#### [Exercise details]
Copy out the whole listing exactly as written, leaving the pictures behind.

#### [Recorded data]
►

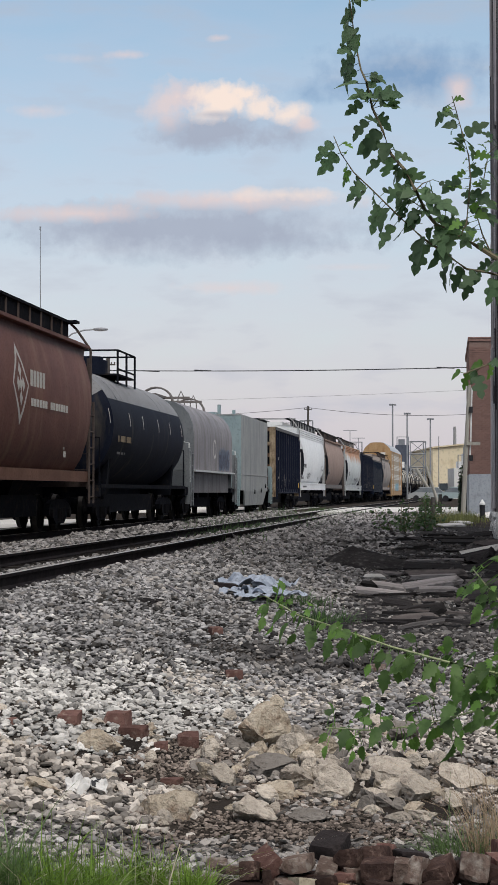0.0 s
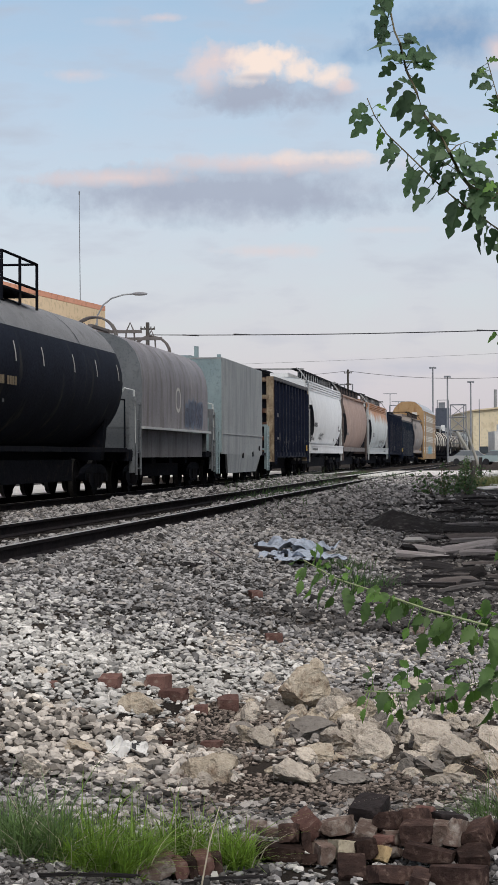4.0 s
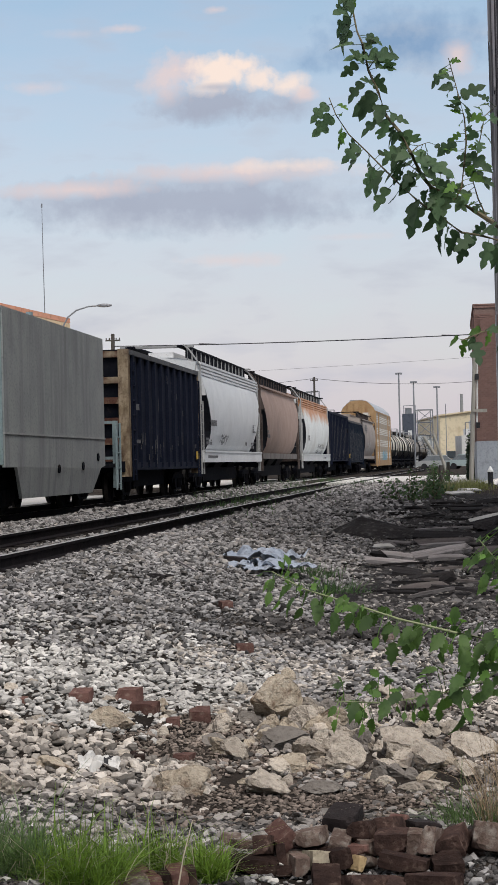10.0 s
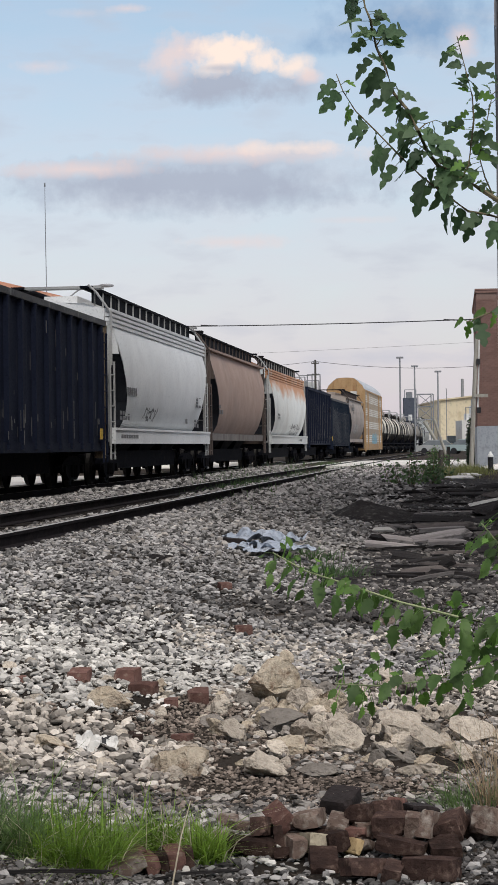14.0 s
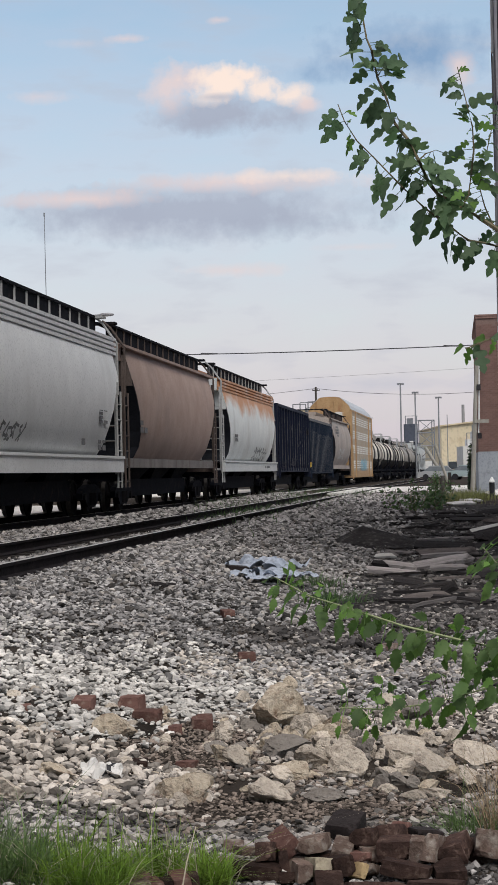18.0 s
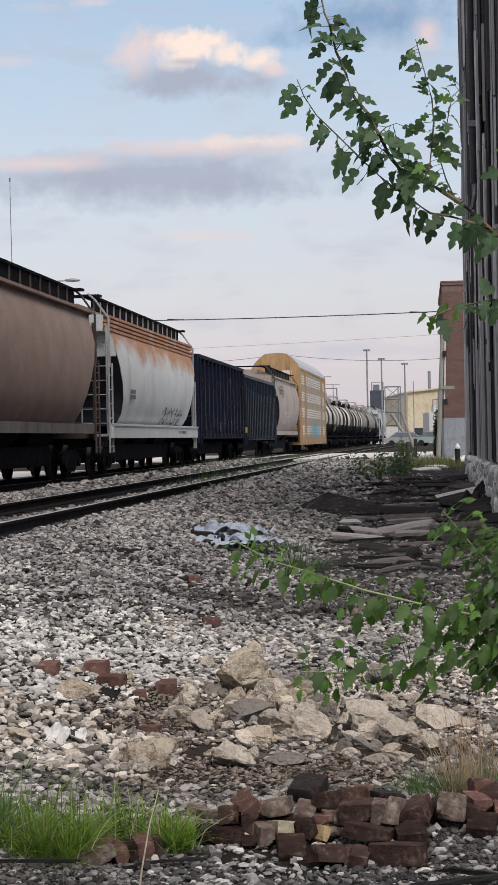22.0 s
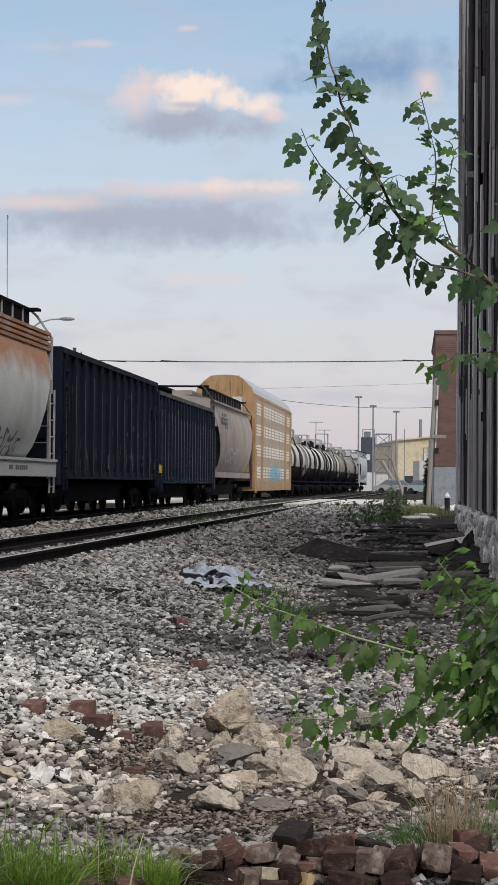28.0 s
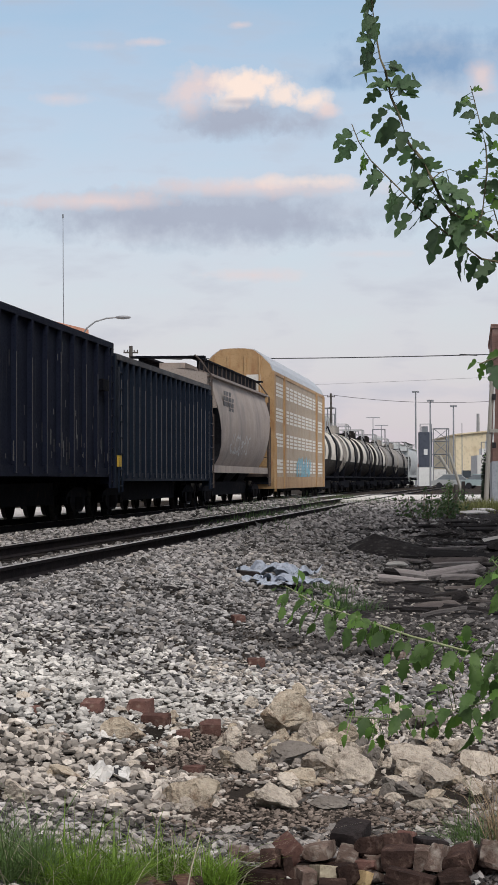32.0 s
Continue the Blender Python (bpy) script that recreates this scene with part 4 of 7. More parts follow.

◄

#### [Output for this task]
0.0 s
4.0 s
10.0 s
14.0 s
18.0 s
22.0 s
28.0 s
32.0 s
Continue the Blender Python (bpy) script that recreates this scene with part 4 of 7. More parts follow.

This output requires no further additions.